Only meatspace attorneys can file motions. An AI version would be immediately thrown out by the court. Indeed, this is exactly why DoNotPay pulled out of the experiment.
If they are to be deployed widely, AI systems will have to disrupt a massive system of licensure industry by industry.
Still, Hammond is right that institutions will need to change. Indeed, my latest op-ed is all about this. It is about the possibility of using AI to clean up government.
ChatGPT needs to be turned on the government. A ChatGVT is needed.
A ChatGVT could take any number of forms, as I wrote,
It could provide straight answers about the newest tax plan, if a bill is stuck in committee, or the likelihood that a piece of legislation will pass. Or a ChatGVT could be turned on the regulatory code to understand its true cost to households and businesses.
Understanding how laws, litigation, hearings, regulatory codes, and administrative actions intermingle can elude even the most experienced experts. The newest generation of Large Language Models (LLMs) appear to be quite effective at working through text with a little bit of tuning.
Using AI to turn law into code will mean that the true impact of government will be understandable and accessible. Most know that the burden imposed by regulation is colossal but the exact costs are hard to quantify. A ChatGVT could help sort out that problem.
Turning all of that text into computer code will also make reform easier because we will be able to subject it to software management practices, like refactoring. In refactoring, an existing body of computer code is simplified without changing its functional behavior.
A ChatGVT could be focused on refactoring the U.S. regulatory code.
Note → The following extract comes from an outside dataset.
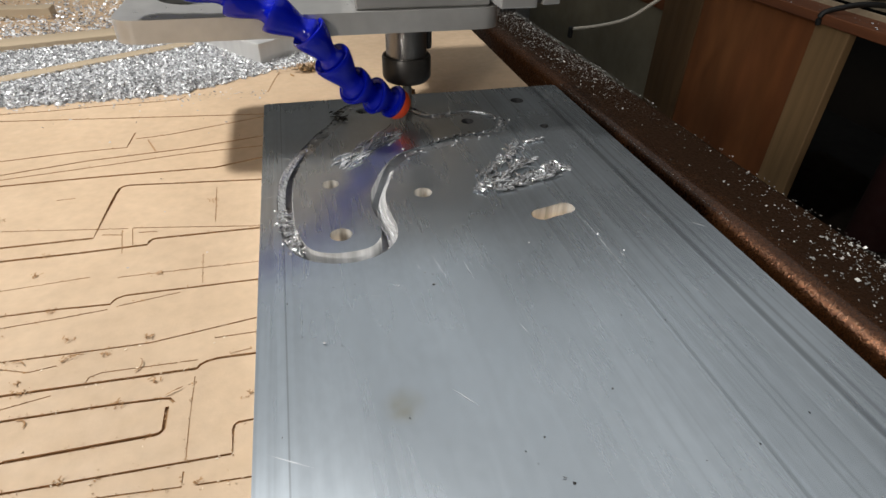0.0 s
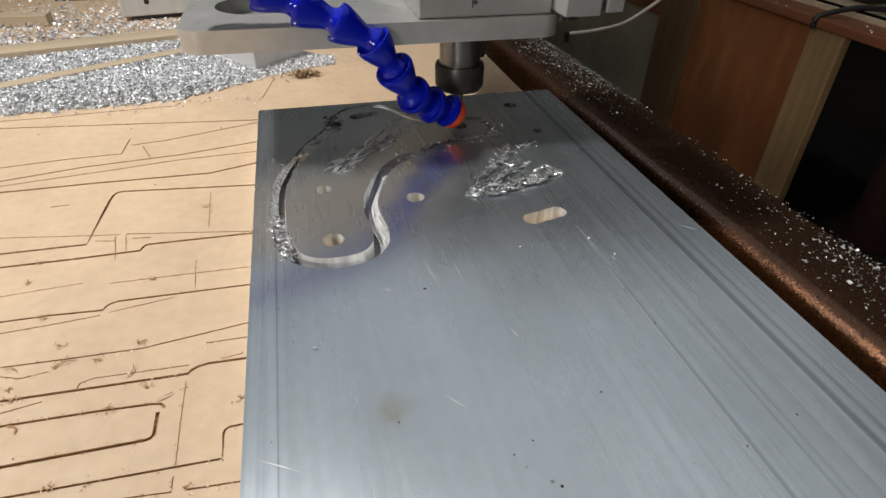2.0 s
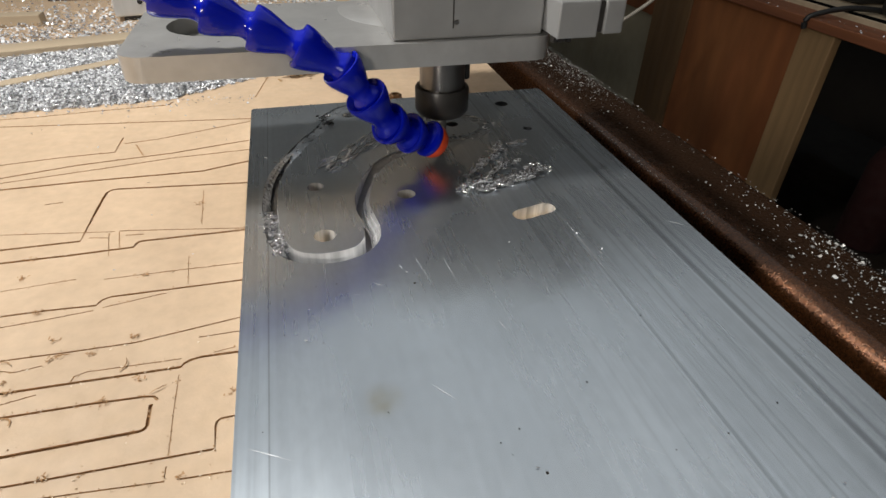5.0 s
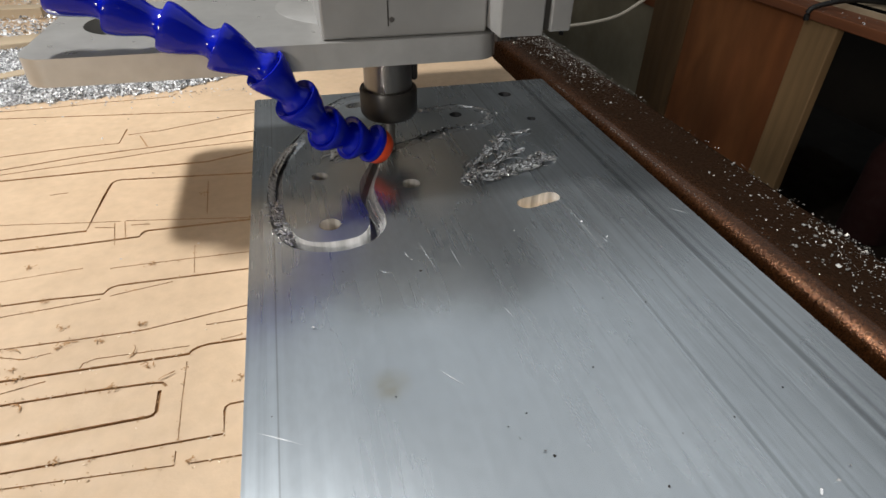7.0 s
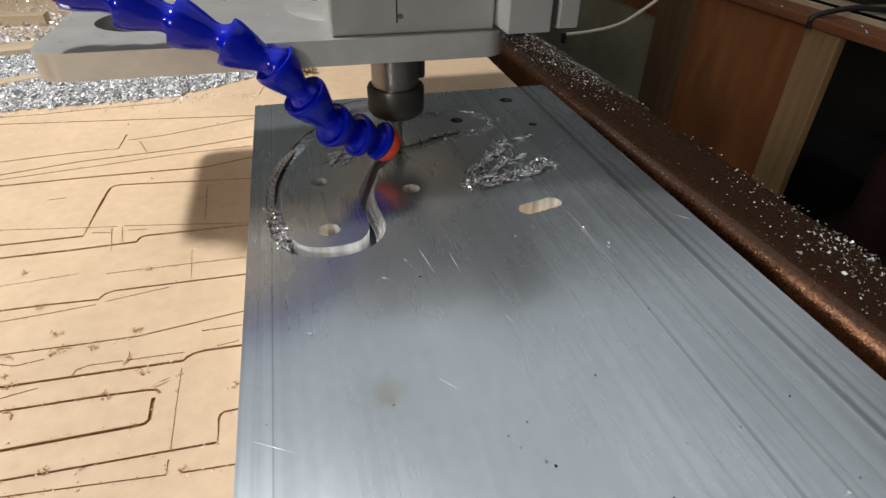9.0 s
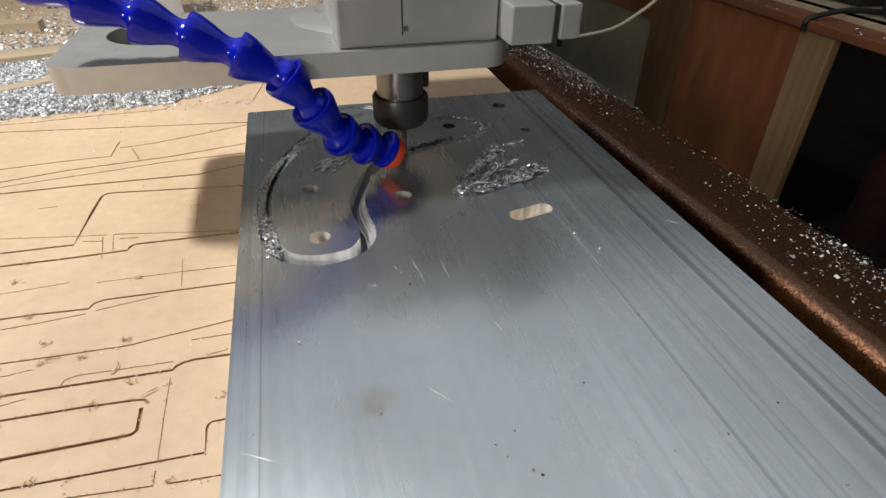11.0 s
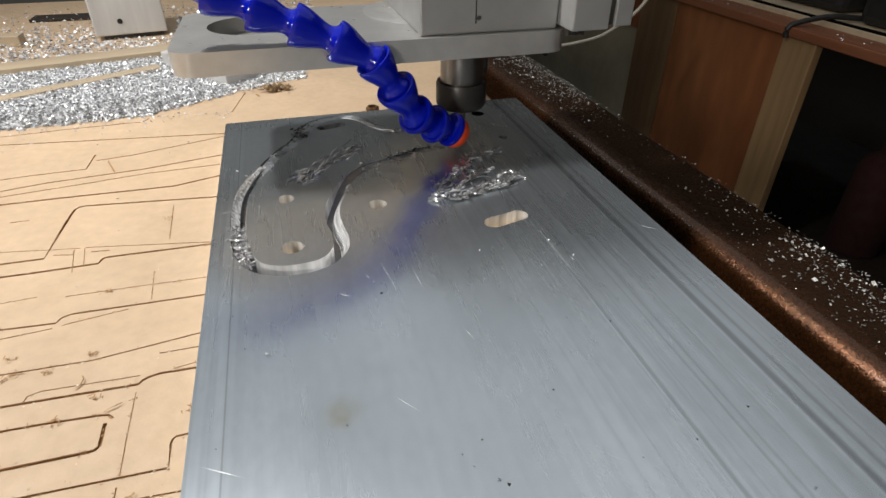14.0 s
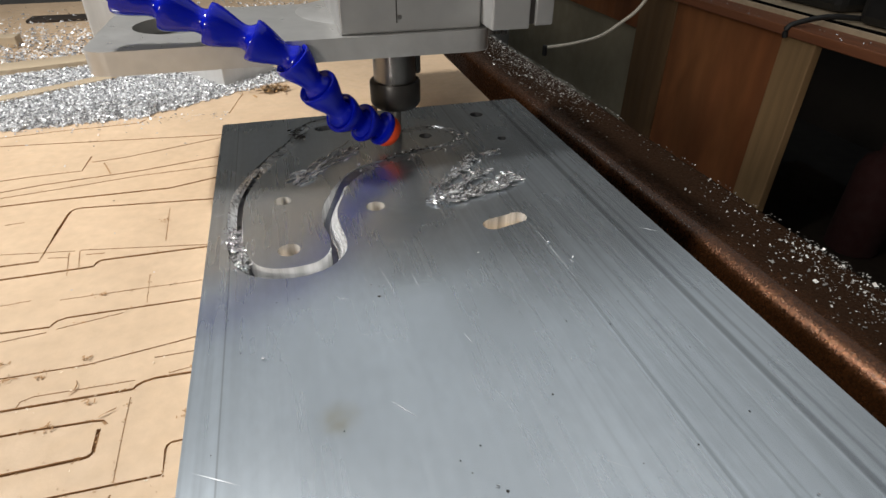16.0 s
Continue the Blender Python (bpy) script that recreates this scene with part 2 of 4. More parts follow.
# Lighter grey, so the unseen north wall brightens the plate's reflection.
FAR_WALL = node_mat("grey_wall_paint", (0.26, 0.26, 0.25), 0.8, 0, 0.08, 12, 0.0003, 60, second=0.1, second_scale=2)
CEIL_MAT = node_mat("white_ceiling_paint", (0.75, 0.75, 0.74), 0.8, 0, 0.04, 12, 0.0003, 60)
SHAVING = node_mat("golden_brown_shaving", (0.34, 0.20, 0.085), 0.45, 0.2, 0.3, 200, per="island", spread_by=(0.15, 1.4))
# Red taken down almost to black; the dark under the bench is in it.
RED_IN_SHADE = node_mat("red_canister_shaded", (0.022, 0.0016, 0.001), 0.9, 0, 0.1, 60)
RUST = node_mat("rusty_brown_metal", (0.12, 0.06, 0.025), 0.5, 0.6, 0.3, 300, 0.0002, 500)


# ---------------------------------------------------------------- mesh helpers
def finish(name, bm, mats, smooth=None):
    me = bpy.data.meshes.new(name)
    if smooth is not None:
        for f in bm.faces:
            f.smooth = True
        for e in bm.edges:
            if len(e.link_faces) == 2 and e.calc_face_angle(0) > radians(smooth):
                e.smooth = False
    bm.to_mesh(me)
    bm.free()
    for m in mats if isinstance(mats, (list, tuple)) else [mats]:
        me.materials.append(m)
    return me


def thing(name, bm, mats, label="", category="", group="", kind="", smooth=None):
    return tagged(new(name, finish(name, bm, mats, smooth)), label, category, group, kind)


def part(name, bm, mats, parent, label="", smooth=None, at=None):
    ob = new(name, finish(name, bm, mats, smooth))
    ob.parent = parent
    if at is not None:
        ob.matrix_basis = at
    if label:
        ob["label"] = label
    return ob


def box(x0, x1, y0, y1, z0, z1, bevel=0.0, seg=2, bm=None):
    bm = bm or bmesh.new()
    made = bmesh.ops.create_cube(bm, size=1)["verts"]
    for v in made:
        v.co = Vector(((x0 + x1) / 2 + v.co.x * (x1 - x0), (y0 + y1) / 2 + v.co.y * (y1 - y0), (z0 + z1) / 2 + v.co.z * (z1 - z0)))
    if bevel:
        edges = list({e for v in made for e in v.link_edges})
        bmesh.ops.bevel(bm, geom=edges, offset=bevel, segments=seg, profile=0.5, affect="EDGES")
    return bm


def lathe(profile, steps=32, bm=None, m=None):
    """A turned body about z from (radius, height) pairs."""
    bm = bm or bmesh.new()
    m = m or Matrix()
    rings = []
    for r, h in profile:
        if r < 1e-6:
            rings.append([bm.verts.new(m @ Vector((0, 0, h)))])
        else:
            rings.append([bm.verts.new(m @ Vector((r * math.cos(2 * math.pi * k / steps), r * math.sin(2 * math.pi * k / steps), h))) for k in range(steps)])
    for a, c in zip(rings, rings[1:]):
        for k in range(steps):
            q = [a[k % len(a)], a[(k + 1) % len(a)], c[(k + 1) % len(c)], c[k % len(c)]]
            q = [v for i, v in enumerate(q) if v not in q[:i]]
            if len(q) > 2:
                bm.faces.new(q)
    bmesh.ops.recalc_face_normals(bm, faces=bm.faces)
    return bm


def tube(points, radius, steps=8, bm=None):
    bm = bm or bmesh.new()
    pts = [Vector(p) for p in points]
    rings = []
    for i, p in enumerate(pts):
        d = (pts[min(i + 1, len(pts) - 1)] - pts[max(i - 1, 0)]).normalized()
        q = d.to_track_quat("Z", "Y")
        rings.append([bm.verts.new(p + q @ Vector((radius * math.cos(2 * math.pi * k / steps), radius * math.sin(2 * math.pi * k / steps), 0))) for k in range(steps)])
    for a, c in zip(rings, rings[1:]):
        for k in range(steps):
            bm.faces.new((a[k], a[(k + 1) % steps], c[(k + 1) % steps], c[k]))
    bm.faces.new(rings[0][::-1])
    bm.faces.new(rings[-1])
    bmesh.ops.recalc_face_normals(bm, faces=bm.faces)
    return bm


def smooth_line(pts, n=6, closed=False):
    """Catmull-Rom through the points."""
    P = [Vector(p) for p in pts]
    k = len(P)
    out = []
    for i in range(k if closed else k - 1):
        g = (lambda j: P[j % k]) if closed else (lambda j: P[max(0, min(k - 1, j))])
        a, b, c, d = g(i - 1), g(i), g(i + 1), g(i + 2)
        for s in range(n):
            u = s / n
            out.append(0.5 * ((2 * b) + (c - a) * u + (2 * a - 5 * b + 4 * c - d) * u * u + (3 * b - a - 3 * c + d) * u ** 3))
    if not closed:
        out.append(P[-1])
    return out


def ring2d(cx, cy, r, n=28):
    return [Vector((cx + r * math.cos(2 * math.pi * k / n), cy + r * math.sin(2 * math.pi * k / n))) for k in range(n)]


def stadium(ax, ay, bx, by, r, n=10):
    """Outline of a slot from a to b."""
    t = math.atan2(by - ay, bx - ax)
    out = [Vector((bx + r * math.cos(t - math.pi / 2 + math.pi * k / n), by + r * math.sin(t - math.pi / 2 + math.pi * k / n))) for k in range(n + 1)]
    return out + [Vector((ax + r * math.cos(t + math.pi / 2 + math.pi * k / n), ay + r * math.sin(t + math.pi / 2 + math.pi * k / n))) for k in range(n + 1)]


def inside2(p, loop):
    x, y = p[:, 0], p[:, 1]
    hit = np.zeros(len(p), bool)
    for (x0, y0), (x1, y1) in zip(loop, np.roll(loop, -1, axis=0)):
        if y0 != y1:
            hit ^= ((y0 > y) != (y1 > y)) & (x < (x1 - x0) * (y - y0) / (y1 - y0) + x0)
    return hit


def offset_line(pts, w):
    """Both sides of a polyline at w from it, as one closed outline."""
    P = [Vector(p[:2]) for p in pts]
    left, right = [], []
    for i, p in enumerate(P):
        d = (P[min(i + 1, len(P) - 1)] - P[max(i - 1, 0)]).normalized()
        n = Vector((-d.y, d.x))
        left.append(p + n * w)
        right.append(p - n * w)
    return left + right[::-1]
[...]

Precedent already exists. During the Trump Administration, the U.S. Department of Health and Human Services (HHS) undertook a program to root out outdated and ineffective laws using AI tools. As a result of this project, HHS cleared a bunch of regulations from the books.
AI tools could also help government agencies upgrade their technology.
COVID made abundantly clear the cost of running on old systems. Old, outdated government systems meant that it became tougher to catch fraudsters as the claims rolled in. While numbers are hard to come by, estimates suggest that unemployment insurance paid $60 billion in fraudulent charges in 2021 alone.
Part of this cost is due to a problem known as technical debt. Businesses accumulate technical debt when they overlook infrastructure issues that could cause future complications. Governments also accrue technical debt when program infrastructure isn’t updated over time.
AI tools could make it much cheaper to upgrade to newer, more secure programming languages to fight waste, fraud, and abuse. Telecommunications and financial services firms have long used computer-aided technologies to detect transactional fraud, money laundering, identity theft, and account takeovers. Governments should be adopting these tools.
In an interview some years ago, the novelist Richard Powers responded with two lines that have always stuck with me. While he was talking about virtual reality, it felt as though he was talking about public policy:
The reason why the public is seduced by virtual reality, why it has embraced this fantasy of the disembodied self, is the desire for the ahistorical, the disembodied will. There is something in us that loves the idea of placing ourselves into immortal space, where our wishes can be met without the drag and impediment of stuff.
Tech policy especially is driven by “the desire for the ahistorical, the disembodied will.” Everyone loves the fantasy, “of placing ourselves into immortal space, where our wishes can be met without the drag and impediment of stuff.”
But the real world is full of impediments. It is full of stuff. When it comes to AI, this is where our attention should be focused.